■ **DIRECTIONS FOR THIS TASK**
Retype only what runs from the beginning of the data through the line with "pale grit on"; please omit the pictures and keep every line exact.

**********

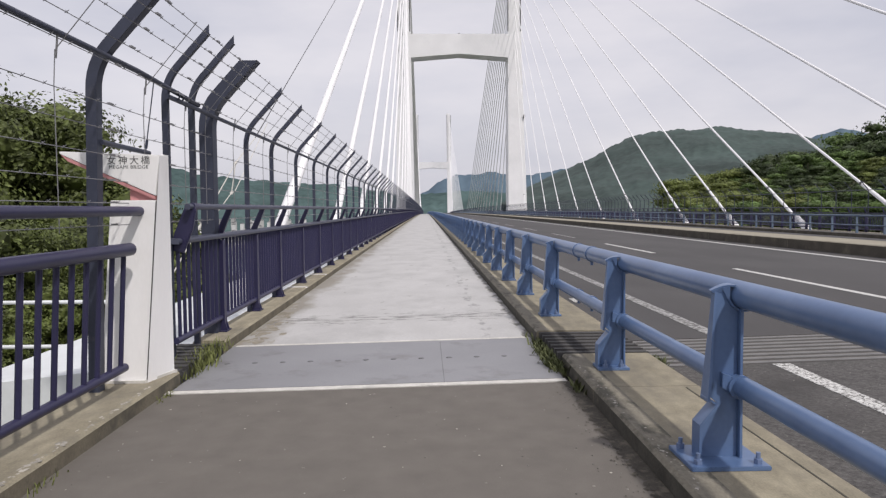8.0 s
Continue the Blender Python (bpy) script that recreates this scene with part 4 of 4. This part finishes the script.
tuft("grass_tuft", "long green grass growing from the kerb joint", M_GRASS, [(-3.15, 0.85, -0.05, 230, (0.05, 0.20)), (-3.18, 1.25, -0.02, 220, (0.05, 0.18)), (-3.11, 0.5, -0.07, 12, (0.02, 0.08))], 3, 0.85, 0.005, 0.118)
tuft("weed_patch", "low green weeds growing in the walkway gutter by the kerb", M_WEED, [(-0.01, 0.95, 0.0, 520, (0.04, 0.26)), (-0.02, 0.45, -0.01, 240, (0.035, 0.12)), (0.86, 0.45, -0.02, 170, (0.03, 0.12)), (0.84, -0.85, -0.02, 40, (0.02, 0.08)), (0.01, -0.35, 0.0, 26, (0.02, 0.12))], 4, 1.2, 0.009, 0.085)
tuft("kerb_weeds", "sparse dry weeds along the low kerb", M_GRASS, [(-3.10, -0.15, -0.07, 30, (0.02, 0.1)), (-3.10, -1.9, -0.07, 40, (0.02, 0.15))], 7, 0.8, 0.004, 0.05)

# pebbles and grit along the gutter and on the near asphalt
gv, gf = [], []
rr = random.Random(11)
for i in range(1100):
    u = rr.random()
    if u < 0.22:
        x, y = -abs(rr.gauss(0.02, 0.10)), rr.uniform(-5.5, -0.1)
    elif u < 0.84:
        x, y = rr.uniform(0.85, 6.0), rr.uniform(-4.0, 0.4)
    else:
        x, y = rr.uniform(-3.1, -0.1), rr.uniform(-5.0, -0.1)
    sz = rr.uniform(0.0025, 0.0075)
    o = len(gv)
    gv += [(x + p[0] * sz, y + p[1] * sz, cross(x) + grade(y) + p[2] * sz * 0.7) for p in ((1, 0, 0), (0, 1, 0), (-1, 0, 0), (0, -1, 0), (0, 0, 1))]
    gf += [(o, o + 1, o + 4), (o + 1, o + 2, o + 4), (o + 2, o + 3, o + 4), (o + 3, o, o + 4)]
M_GRIT = material("grit", (0.20, 0.19, 0.175), 0.9, var=0.2, bump=0, random_tint=0.6, island=True)
tagged(new("loose_grit", mesh_of("loose_grit", gv, gf, M_GRIT)), "loose pale grit on the asphalt and in the gutter", "grit", kind="stuff")


# dirt, stains and cracks on the walkway
def blotch(v, f, cx, cy, rx, ry, seed, lift, n=26):
    """An irregular flat patch on the walkway."""
    o = len(v)
    v.append((cx, cy, cross(cx) + grade(cy) + lift))
    for k in range(n):
        a = 2 * math.pi * k / n
        q = 1 + 0.42 * noise.noise((math.cos(a) * 1.6, math.sin(a) * 1.6, seed)) + 0.25 * noise.noise((math.cos(a) * 5, math.sin(a) * 5, seed))
        x, y = min(PATH_R - 0.03, max(PATH_L + 0.01, cx + rx * q * math.cos(a))), cy + ry * q * math.sin(a)
        v.append((x, y, cross(x) + grade(y) + lift))
    f += [(o, o + 1 + k, o + 1 + (k + 1) % n) for k in range(n)]


M_DIRT = material("gutter_dirt", (0.072, 0.065, 0.054), 0.95, var=0.4, scale=12, fine=90, bump=0.8, bump_dist=0.006, stain=(0.14, 0.125, 0.10), stain_scale=9, stain_at=(0.5, 0.6))
M_CRACK = material("crack_stain", (0.35, 0.347, 0.337), 0.9, var=0.35, scale=14, fine=60, bump=0.3)
rr = random.Random(21)
v, f = [], []
edge_n = 700
for k in range(edge_n + 1):
    y = -8 + 8.35 * k / edge_n
    w = 0.075 + 0.02 * noise.noise((y * 1.3, 0, 0)) + 0.05 * noise.noise((y * 14, 1, 0)) + 0.03 * noise.noise((y * 31, 2, 0))
    e = PATH_R + (0.039 if y < -0.06 else -0.007)
    v += [(e, y, grade(y) + 0.003), (e - max(0.012, w * 1.3), y, cross(PATH_R - w) + grade(y) + 0.0025)]
f += [(2 * k, 2 * k + 1, 2 * k + 3, 2 * k + 2) for k in range(edge_n)]
for i in range(3200):
    x, y = 0.03 - rr.expovariate(1 / 0.04), rr.uniform(-7, -0.08)
    if x < -0.6:
        continue
    sz, a = rr.uniform(0.0015, 0.0075), rr.uniform(0, 6.28)
    o = len(v)
    v += [(x + sz * rr.uniform(0.5, 1.2) * math.cos(a + k * 1.257), y + sz * rr.uniform(0.7, 2.2) * math.sin(a + k * 1.257), cross(x) + grade(y) + 0.0026 + 0.00001 * (i % 40)) for k in range(5)]
    f.append((o, o + 1, o + 2, o + 3, o + 4))
tagged(new("gutter_dirt", mesh_of("gutter_dirt", v, f, M_DIRT)), "dark dirt and grit gathered along the kerb foot", "dirt", kind="stuff")
v, f = [], []
for i in range(22):
    blotch(v, f, rr.uniform(-2.45, -0.3), 3.35 + rr.gauss(0, 0.30) * (1 if i % 3 else 2.2), rr.uniform(0.012, 0.085), rr.uniform(0.008, 0.034), i * 2.3, 0.0012 + 0.00001 * i)
for i in range(26):
    blotch(v, f, rr.uniform(-2.8, -0.2), rr.uniform(2.6, 16), rr.uniform(0.01, 0.05), rr.uniform(0.02, 0.07), i * 1.7, 0.0018)
tagged(new("concrete_cracks", mesh_of("concrete_cracks", v, f, M_CRACK)), "dark flaked cracks in the walkway concrete", "cracks", kind="stuff")
M_SILT = material("dried_silt", (0.27, 0.245, 0.195), 0.95, var=0.3, scale=9, fine=70, bump=0.5, stain=(0.38, 0.365, 0.33), stain_scale=6, stain_at=(0.48, 0.6))
v, f = [], []
rr = random.Random(44)
for i in range(70):
    q = rr.random()
    blotch(v, f, PATH_L + 0.03 + min(0.4, abs(rr.gauss(0, 0.17))) * (1 - 0.6 * q), 2.0 + 3.2 * q, rr.uniform(0.012, 0.06), rr.uniform(0.03, 0.15), i * 3.1, 0.0024 + 0.00001 * i)
tagged(new("dried_silt", mesh_of("dried_silt", v, f, M_SILT)), "brown dried silt washed into the low corner of the walkway", "silt", kind="stuff")
v, f = [], []
rr = random.Random(57)


def chip(x, y, z, rx, ry, h):
    """A low broken flake with an uneven rim."""
    o, n = len(v), 7
    v.append((x, y, z + h))
    for k in range(n):
        a, q = 2 * math.pi * k / n, rr.uniform(0.6, 1.2)
        v.append((x + rx * q * math.cos(a), y + ry * q * math.sin(a), z))
    f.extend([(o, o + 1 + k, o + 1 + (k + 1) % n) for k in range(n)])


for i in range(150):
    cy = rr.uniform(-5.0, -0.2) if i % 3 else rr.gauss(-2.2, 0.5)
    cx = PATH_L - 0.022 - abs(rr.gauss(0, 0.025))
    chip(cx, cy, 0.0445 + grade(cy), rr.uniform(0.006, 0.022), rr.uniform(0.008, 0.035), 0.003)
for i in range(120):
    cy = rr.uniform(-6.5, 0.40)
    chip(0.075 + abs(rr.gauss(0, 0.03)), cy, 0.1095 + grade(cy), rr.uniform(0.004, 0.014), rr.uniform(0.006, 0.024), 0.002)
for i in range(85):
    cx, cy = rr.uniform(-3.05, -0.12), rr.uniform(-5.0, -0.15)
    chip(cx, cy, cross(cx) + grade(cy), rr.uniform(0.003, 0.011), rr.uniform(0.003, 0.012), 0.0018)
M_CHIP = material("pale_flakes", (0.36, 0.34, 0.30), 0.9, var=0.2, scale=30, fine=120, bump=0, random_tint=0.35, island=True)
tagged(new("pale_flakes", mesh_of("pale_flakes", v, f, M_CHIP)), "pale broken flakes along the kerb edges and on the asphalt", "flakes", kind="stuff")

**********

■ **RESULT OF THIS EXERCISE**
8.0 s
Continue the Blender Python (bpy) script that recreates this scene with part 4 of 4. This part finishes the script.
tuft("grass_tuft", "long green grass growing from the kerb joint", M_GRASS, [(-3.15, 0.85, -0.05, 230, (0.05, 0.20)), (-3.18, 1.25, -0.02, 220, (0.05, 0.18)), (-3.11, 0.5, -0.07, 12, (0.02, 0.08))], 3, 0.85, 0.005, 0.118)
tuft("weed_patch", "low green weeds growing in the walkway gutter by the kerb", M_WEED, [(-0.01, 0.95, 0.0, 520, (0.04, 0.26)), (-0.02, 0.45, -0.01, 240, (0.035, 0.12)), (0.86, 0.45, -0.02, 170, (0.03, 0.12)), (0.84, -0.85, -0.02, 40, (0.02, 0.08)), (0.01, -0.35, 0.0, 26, (0.02, 0.12))], 4, 1.2, 0.009, 0.085)
tuft("kerb_weeds", "sparse dry weeds along the low kerb", M_GRASS, [(-3.10, -0.15, -0.07, 30, (0.02, 0.1)), (-3.10, -1.9, -0.07, 40, (0.02, 0.15))], 7, 0.8, 0.004, 0.05)

# pebbles and grit along the gutter and on the near asphalt
gv, gf = [], []
rr = random.Random(11)
for i in range(1100):
    u = rr.random()
    if u < 0.22:
        x, y = -abs(rr.gauss(0.02, 0.10)), rr.uniform(-5.5, -0.1)
    elif u < 0.84:
        x, y = rr.uniform(0.85, 6.0), rr.uniform(-4.0, 0.4)
    else:
        x, y = rr.uniform(-3.1, -0.1), rr.uniform(-5.0, -0.1)
    sz = rr.uniform(0.0025, 0.0075)
    o = len(gv)
    gv += [(x + p[0] * sz, y + p[1] * sz, cross(x) + grade(y) + p[2] * sz * 0.7) for p in ((1, 0, 0), (0, 1, 0), (-1, 0, 0), (0, -1, 0), (0, 0, 1))]
    gf += [(o, o + 1, o + 4), (o + 1, o + 2, o + 4), (o + 2, o + 3, o + 4), (o + 3, o, o + 4)]
M_GRIT = material("grit", (0.20, 0.19, 0.175), 0.9, var=0.2, bump=0, random_tint=0.6, island=True)
tagged(new("loose_grit", mesh_of("loose_grit", gv, gf, M_GRIT)), "loose pale grit on the asphalt and in the gutter", "grit", kind="stuff")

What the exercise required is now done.